Je venais à peine de boucler mes vingt ans. Seul garçon de mes parents, mon mariage était prévu pour le mois d’août. Les préparatifs étaient en cours. Tout le quartier, les proches amis étaient convaincus qu’un mariage mondial se profilait à l’horizon.

« J’ai reçu des balles »

Personne ne s’attendait à apprendre de sitôt ce message effroyable annonçant mon départ brutal pour l’autre monde. Jusqu’à la vue de mon corps criblé de balles, mon père avait de la peine à croire à ma mort. Animé du désir aveugle d’un Mali nouveau, je m’étais caché pour prendre part à cette manifestation. J’avais été bien convaincu de toute la noblesse de cette lutte.

Mais j’ai été trompé. J’ai reçu des balles qui m’ont coupé le souffle, m’ont séparé de mes amis, de mes collègues, de mon travail. Bref, du « monde sensible ». Jusque-là, j’étais fier de cette mort que j’estimais digne parce que je pensais devenir un martyr de la République.

Depuis l’autre monde, je sautais de joie en voyant cette foule nombreuse portée mon corps, avec la même détermination, me qualifiant de martyr. J’étais galvanisé. Je n’avais aucun regret surtout qu’on m’avait convaincu également que mourir dans ce combat pour « le changement », c’est entrer au paradis.

De l’autre monde, j’assistais aux différentes mobilisations avec joie et satisfaction, parce que je pensais n’être pas mort gratuitement. J’avais cru que ma dernière volonté : « N’abandonnez jamais cette lutte pour le changement », avait été entendu.

« J’ai fait souffrir inutilement mes proches »

Aujourd’hui, vous ne pouvez pas imaginer ma peine. J’ai fait souffrir inutilement mes proches, mon âme, ma fiancée qu’on qualifie aujourd’hui de fille maudite. S’il y a aujourd’hui un sentiment qui m’anime, c’est bien la transformation de ce pays en république de zombies. Cet esprit de vengeance m’anime parce que je me rends compte que vous m’avez sacrifié pour votre soif du pouvoir.

Vous, auprès desquels je me suis battu, vous qui m’avez galvanisé avec vos langues mielleuses, vous auprès desquels je suis tombé après avoir reçu cette balle, vous m’avez trompé. Vous m’avez donné de fausses promesses.

Depuis l’autre monde, auprès de mon grand-père railleur qui ne cesse de se moquer de moi en me qualifiant de martyr sacrifié à l’autel d’intérêts sordides de quelques assoiffés du pouvoir, je suis triste de vous voir à table et incapable de réaliser ce désir du changement qui nous avait réunis.
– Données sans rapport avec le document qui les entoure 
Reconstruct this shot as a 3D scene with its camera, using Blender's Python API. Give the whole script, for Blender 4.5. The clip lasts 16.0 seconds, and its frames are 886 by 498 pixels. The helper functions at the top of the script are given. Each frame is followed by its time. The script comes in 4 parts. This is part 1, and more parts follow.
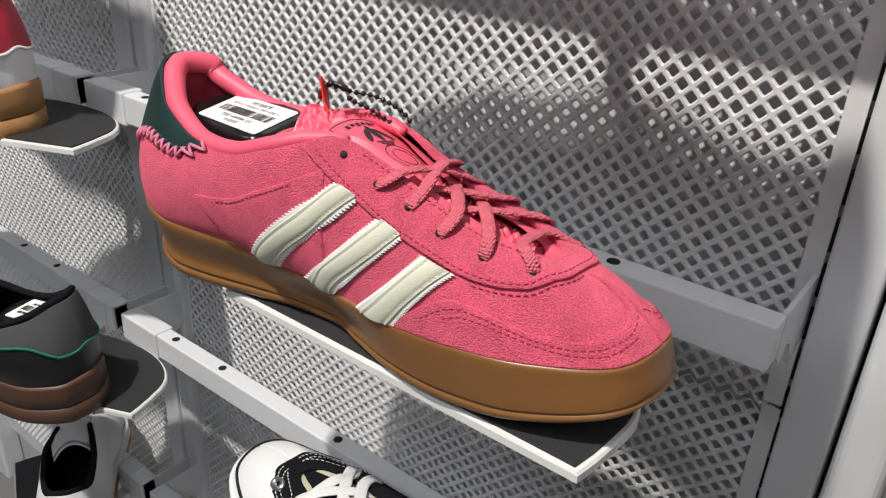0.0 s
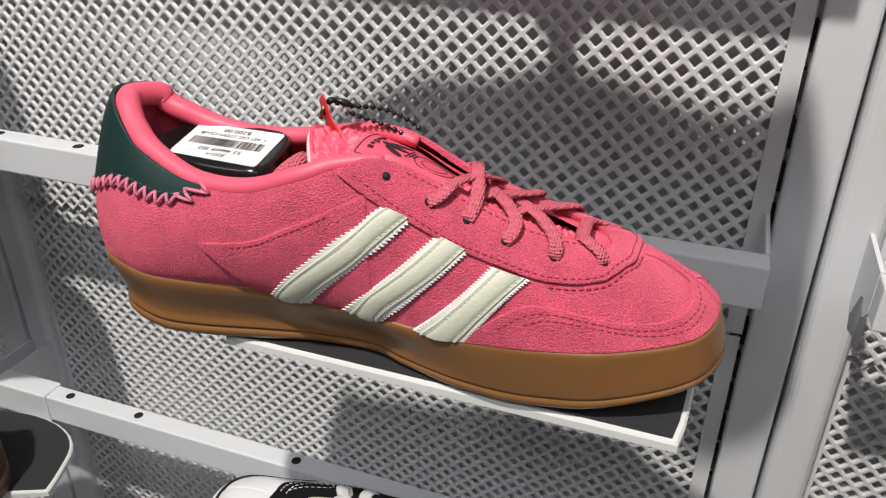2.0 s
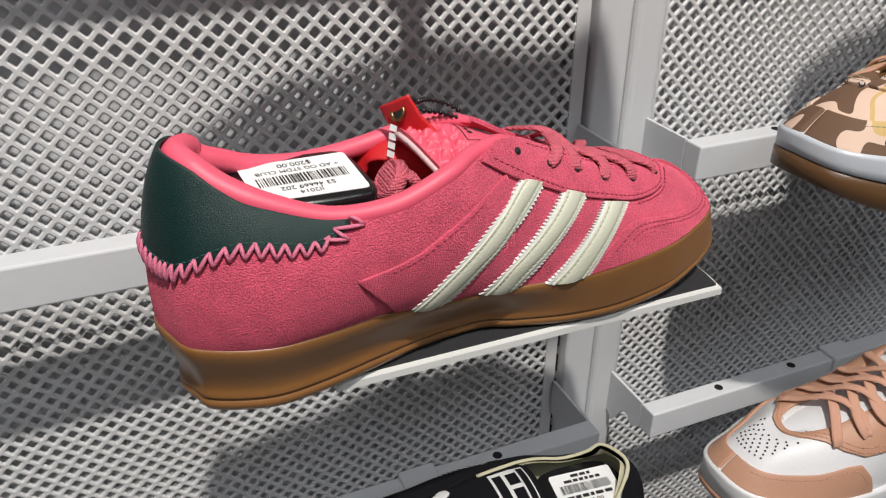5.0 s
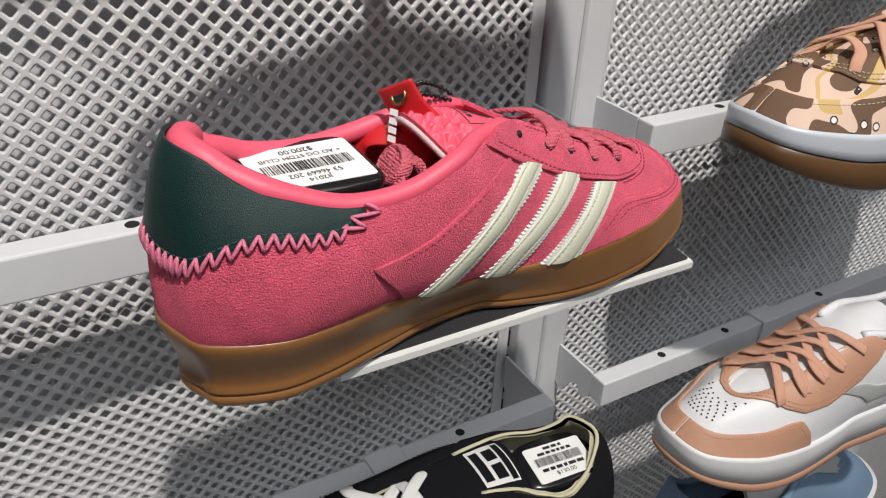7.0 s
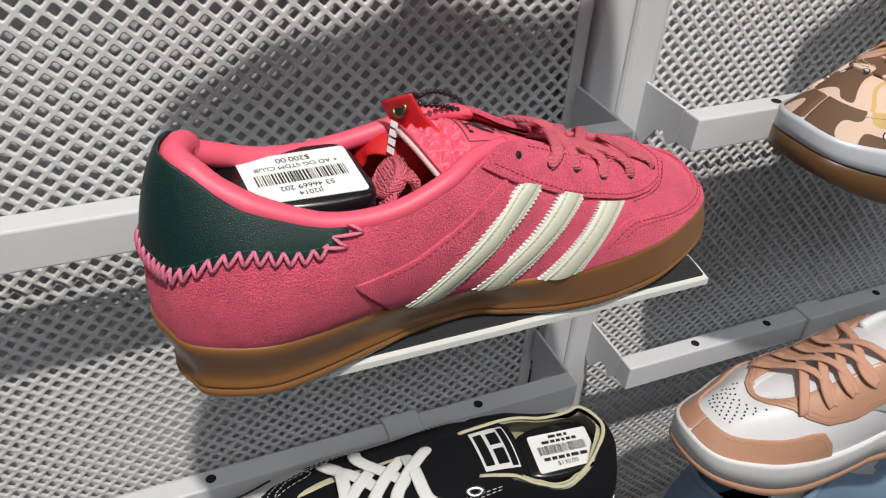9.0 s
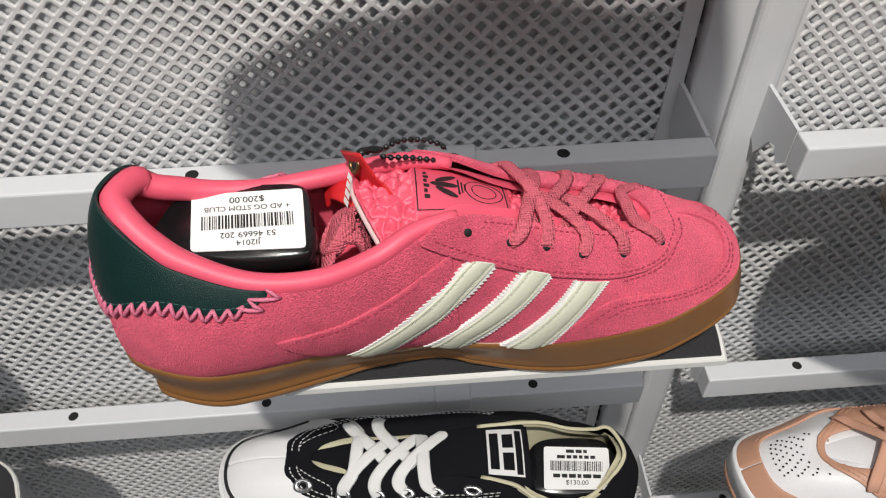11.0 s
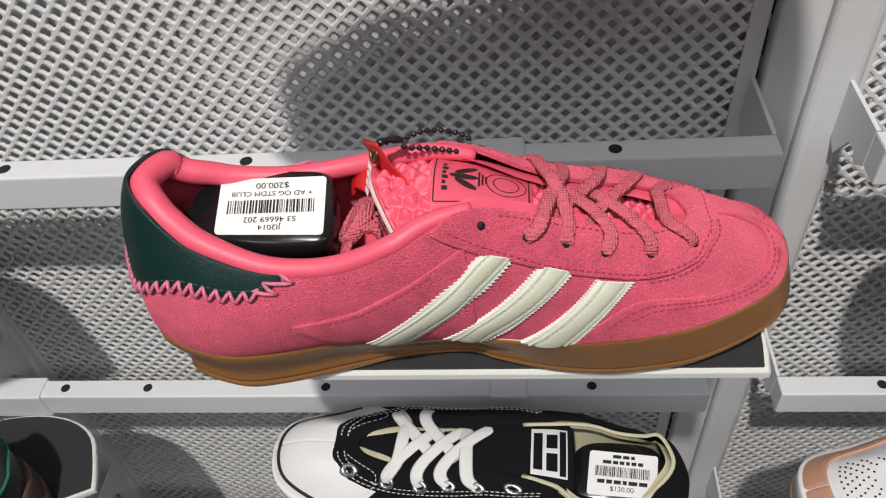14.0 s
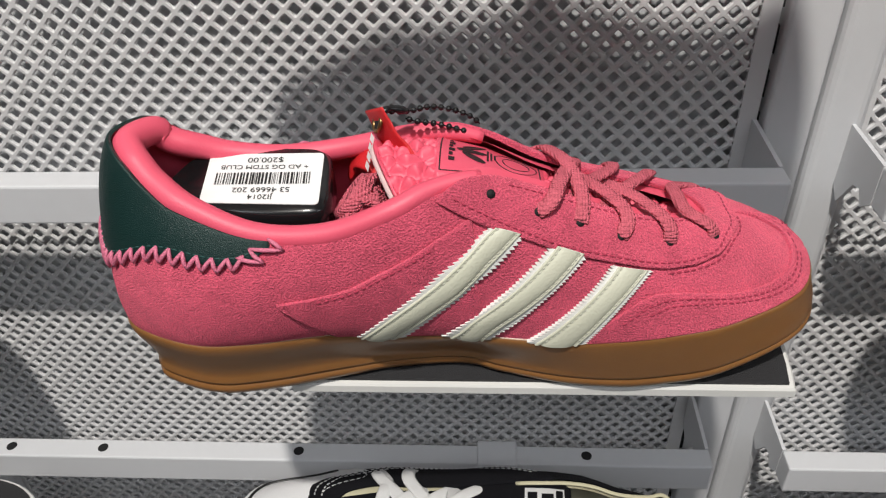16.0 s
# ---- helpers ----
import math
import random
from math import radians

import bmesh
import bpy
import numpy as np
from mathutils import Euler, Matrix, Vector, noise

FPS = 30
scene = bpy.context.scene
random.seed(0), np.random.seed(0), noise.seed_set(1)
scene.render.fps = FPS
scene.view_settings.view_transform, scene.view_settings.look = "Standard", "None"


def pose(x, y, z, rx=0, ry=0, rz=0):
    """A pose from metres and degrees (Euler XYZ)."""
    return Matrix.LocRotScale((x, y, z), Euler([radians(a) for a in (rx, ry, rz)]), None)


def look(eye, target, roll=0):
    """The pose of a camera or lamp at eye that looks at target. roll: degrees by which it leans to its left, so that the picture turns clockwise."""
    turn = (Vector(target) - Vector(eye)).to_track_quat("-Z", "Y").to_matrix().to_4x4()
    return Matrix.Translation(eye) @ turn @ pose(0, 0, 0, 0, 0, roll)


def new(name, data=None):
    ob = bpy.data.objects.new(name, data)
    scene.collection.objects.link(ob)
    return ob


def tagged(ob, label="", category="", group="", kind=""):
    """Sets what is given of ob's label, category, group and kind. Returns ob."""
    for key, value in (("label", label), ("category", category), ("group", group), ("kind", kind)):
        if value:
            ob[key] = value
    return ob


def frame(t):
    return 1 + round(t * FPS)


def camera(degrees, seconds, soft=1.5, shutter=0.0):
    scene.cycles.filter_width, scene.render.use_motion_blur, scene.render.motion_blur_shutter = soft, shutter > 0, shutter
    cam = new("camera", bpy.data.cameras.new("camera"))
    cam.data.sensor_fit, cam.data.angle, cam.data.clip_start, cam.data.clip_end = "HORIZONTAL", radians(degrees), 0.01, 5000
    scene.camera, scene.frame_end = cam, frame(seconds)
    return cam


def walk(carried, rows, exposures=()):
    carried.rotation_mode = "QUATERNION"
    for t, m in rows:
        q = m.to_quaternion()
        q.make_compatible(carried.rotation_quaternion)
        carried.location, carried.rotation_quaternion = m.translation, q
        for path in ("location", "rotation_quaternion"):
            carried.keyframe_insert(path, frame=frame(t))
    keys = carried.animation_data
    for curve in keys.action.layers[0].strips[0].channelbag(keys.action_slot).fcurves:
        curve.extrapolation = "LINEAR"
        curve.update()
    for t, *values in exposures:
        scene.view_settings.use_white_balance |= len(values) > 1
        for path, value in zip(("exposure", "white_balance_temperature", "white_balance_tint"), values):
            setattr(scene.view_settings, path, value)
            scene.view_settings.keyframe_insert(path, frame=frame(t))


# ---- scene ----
cam = camera(59.3, 16.0, soft=1.2)
PATH = [
    (0, (0.073, -0.315, 1.58), (-1.01, 1.115, 0.694), 2.9),
    (0.5, (0.068, -0.319, 1.58), (-0.966, 1.14, 0.685), 2.4),
    (1, (0.053, -0.325, 1.582), (-0.888, 1.185, 0.668), 1.7),
    (1.5, (0.023, -0.336, 1.585), (-0.768, 1.246, 0.652), 1.1),
    (2, (-0.019, -0.351, 1.589), (-0.616, 1.306, 0.641), 0.7),
    (2.5, (-0.066, -0.365, 1.59), (-0.423, 1.353, 0.632), 0.2),
    (3, (-0.111, -0.377, 1.589), (-0.208, 1.38, 0.637), 0.1),
    (3.5, (-0.155, -0.385, 1.591), (-0.039, 1.373, 0.643), -0.6),
    (4, (-0.2, -0.381, 1.593), (0.144, 1.345, 0.641), -0.3),
    (4.5, (-0.234, -0.369, 1.592), (0.298, 1.303, 0.631), -0.2),
    (5, (-0.257, -0.36, 1.591), (0.426, 1.249, 0.619), 0.3),
    (7.5, (-0.292, -0.34, 1.593), (0.609, 1.118, 0.561), 3.0),
    (8, (-0.291, -0.34, 1.594), (0.575, 1.118, 0.536), 3.4),
    (8.5, (-0.282, -0.342, 1.607), (0.512, 1.119, 0.495), 3.6),
    (9, (-0.255, -0.341, 1.624), (0.418, 1.122, 0.438), 3.8),
    (9.2, (-0.243, -0.341, 1.632), (0.377, 1.122, 0.417), 3.9),
    (11.3, (-0.134, -0.302, 1.679), (-0.117, 1.038, 0.195), -2.3),
    (11.5, (-0.128, -0.301, 1.682), (-0.151, 1.027, 0.186), -3.2),
    (12, (-0.116, -0.3, 1.684), (-0.226, 1.003, 0.17), -5.6),
    (12.5, (-0.111, -0.298, 1.683), (-0.275, 0.993, 0.165), -7.2),
    (13, (-0.11, -0.297, 1.68), (-0.299, 0.995, 0.165), -8.0),
    (13.5, (-0.111, -0.299, 1.678), (-0.307, 1.014, 0.182), -7.8),
    (14, (-0.112, -0.305, 1.67), (-0.303, 1.051, 0.213), -7.1),
    (14.5, (-0.115, -0.31, 1.657), (-0.292, 1.099, 0.249), -6.0),
    (15, (-0.119, -0.315, 1.646), (-0.273, 1.155, 0.298), -4.7),
    (15.5, (-0.121, -0.32, 1.632), (-0.259, 1.21, 0.351), -3.5),
    (16, (-0.124, -0.325, 1.617), (-0.249, 1.26, 0.404), -2.7),
]
walk(cam, [(t, look(eye, target, roll)) for t, eye, target, roll in PATH], [(0, 0.19), (2, 0.11), (4, -0.03), (9, -0.07), (12, -0.12), (16, -0.14)])

# ---- light ----
world = bpy.data.worlds.new("shop_air")
scene.world = world
world.use_nodes = True
world.node_tree.nodes["Background"].inputs[0].default_value = (0.9, 0.93, 1.0, 1)
world.node_tree.nodes["Background"].inputs[1].default_value = 0.09


def lamp(name, kind, where, target, power, colour, size, **more):
    data = bpy.data.lights.new(name, kind)
    data.energy, data.color = power, colour
    if kind == "SPOT":
        data.shadow_soft_size, data.spot_size, data.spot_blend = size, radians(more["cone"]), 0.6
    else:
        data.shape, data.size, data.size_y = "RECTANGLE", size, more["deep"]
    ob = new(name, data)
    ob.matrix_world = look(where, target)
    return ob


lamp("track_spot", "SPOT", (-0.255, -0.94, 3.1), (-0.12, 0.0, 1.35), 174, (1.0, 0.95, 0.88), 0.03, cone=100)
# soft fill lamps, added out of view to brighten the shadows
for lx in (-1.6, 0.2, 2.0):
    lamp("unseen_fill_light", "AREA", (lx, -1.6, 3.15), (lx, -1.6, 0), 13, (0.92, 0.95, 1.0), 1.2, deep=0.6)


# ---- materials ----
def material(name, colour, rough=0.5, metal=0.0, grain=0.0, scale=400.0, bump=0.0, spread=0.1, stain=0.06, sheen=0.0, subsurface=0.0, coat=0.0, depth=0.0006, gloss=0.5, weave=0.0):
    """A surface with grain at two sizes: fine relief and speckle, and broad uneven tone."""
    m = bpy.data.materials.new(name)
    m.use_nodes = True
    nt = m.node_tree
    b = nt.nodes["Principled BSDF"]
    b.inputs["Roughness"].default_value, b.inputs["Metallic"].default_value = rough, metal
    if sheen:
        b.inputs["Sheen Weight"].default_value, b.inputs["Sheen Roughness"].default_value = sheen, 0.4
        b.inputs["Sheen Tint"].default_value = (*[min(1, c * 1.3 + 0.1) for c in colour], 1)
    if subsurface:
        b.inputs["Subsurface Weight"].default_value, b.inputs["Subsurface Scale"].default_value = subsurface, 0.004
        b.inputs["Subsurface Radius"].default_value = (1.0, 0.5, 0.2)
    if coat:
        b.inputs["Coat Weight"].default_value, b.inputs["Coat Roughness"].default_value = coat, 0.15
    b.inputs["Specular IOR Level"].default_value = gloss
    tex = nt.nodes.new("ShaderNodeTexCoord")
    fine = nt.nodes.new("ShaderNodeTexNoise")
    fine.inputs["Scale"].default_value, fine.inputs["Detail"].default_value = scale, 4
    broad = nt.nodes.new("ShaderNodeTexNoise")
    broad.inputs["Scale"].default_value, broad.inputs["Detail"].default_value = scale / 18, 3
    for n in (fine, broad):
        nt.links.new(tex.outputs["Object"], n.inputs["Vector"])
    add = nt.nodes.new("ShaderNodeMath")
    add.operation = "MULTIPLY_ADD"
    nt.links.new(fine.outputs["Fac"], add.inputs[0])
    add.inputs[1].default_value = spread * 2
    sub = nt.nodes.new("ShaderNodeMath")
    sub.operation = "MULTIPLY_ADD"
    nt.links.new(broad.outputs["Fac"], sub.inputs[0])
    sub.inputs[1].default_value, sub.inputs[2].default_value = stain * 2, 1 - spread - stain
    nt.links.new(sub.outputs[0], add.inputs[2])
    mul = nt.nodes.new("ShaderNodeVectorMath")
    mul.operation = "SCALE"
    mul.inputs[0].default_value = colour
    nt.links.new(add.outputs[0], mul.inputs["Scale"])
    nt.links.new(mul.outputs[0], b.inputs["Base Color"])
    if bump:
        bp = nt.nodes.new("ShaderNodeBump")
        bp.inputs["Strength"].default_value, bp.inputs["Distance"].default_value = bump, depth
        relief = fine.outputs["Fac"]
        if weave:
            knit = nt.nodes.new("ShaderNodeTexVoronoi")
            knit.inputs["Scale"].default_value, knit.inputs["Randomness"].default_value = weave, 0.25
            nt.links.new(tex.outputs["Object"], knit.inputs["Vector"])
            relief = knit.outputs["Distance"]
            bp.invert = True
        nt.links.new(relief, bp.inputs["Height"])
        nt.links.new(bp.outputs[0], b.inputs["Normal"])
    return m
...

Ceux d’entre nous qui n’ont pas encore rejoint cette table déploient toujours tous les moyens pour y être invités. Votre force, qui a été la nôtre, l’union, a été brisée. À quand justice pour moi ? Je suis triste de constater que vous m’avez oublié.

« Je regrette fort de m’être engagé dans ce combat »

J’écris cette lettre pour éviter que d’autres de mes frères me rejoignent ici dans les mêmes circonstances. Je l’écris pour éviter que d’autres tombent dans mon regret. Le changement tant souhaité n’a jusqu’ici été qu’un remplacement d’hommes. Malgré tout, vous qui êtes mes compagnons de lutte, vous contribuez à cette entreprise de duperie.

Je regrette fort de m’être engagé dans ce combat jusqu’à la mort. Je ne sais plus comment convaincre les enfants à qui je devais donner naissance. Pourtant, ils ne cessent de me demander des comptes. Au moment où j’écris ces lignes, je les sens en moi m’accusant de les avoir empêchés de goûter à cette vie. Comment pourrais-je les convaincre, puisque je ne suis plus sûr de mériter mon statut de martyr ?

Si j’étais encore en vie, j’allais mille fois réfléchir désormais avant de contribuer à des combats de positionnement politique. Mes chers amis, frères, parents, depuis mon départ, je suis dans l’entre-deux-mondes, en attendant que l’on décide de mon avenir. Je ne supporte plus de voir mon âme errer entre les deux mondes. Depuis mon départ, le paradis n’est toujours pas à portée de main.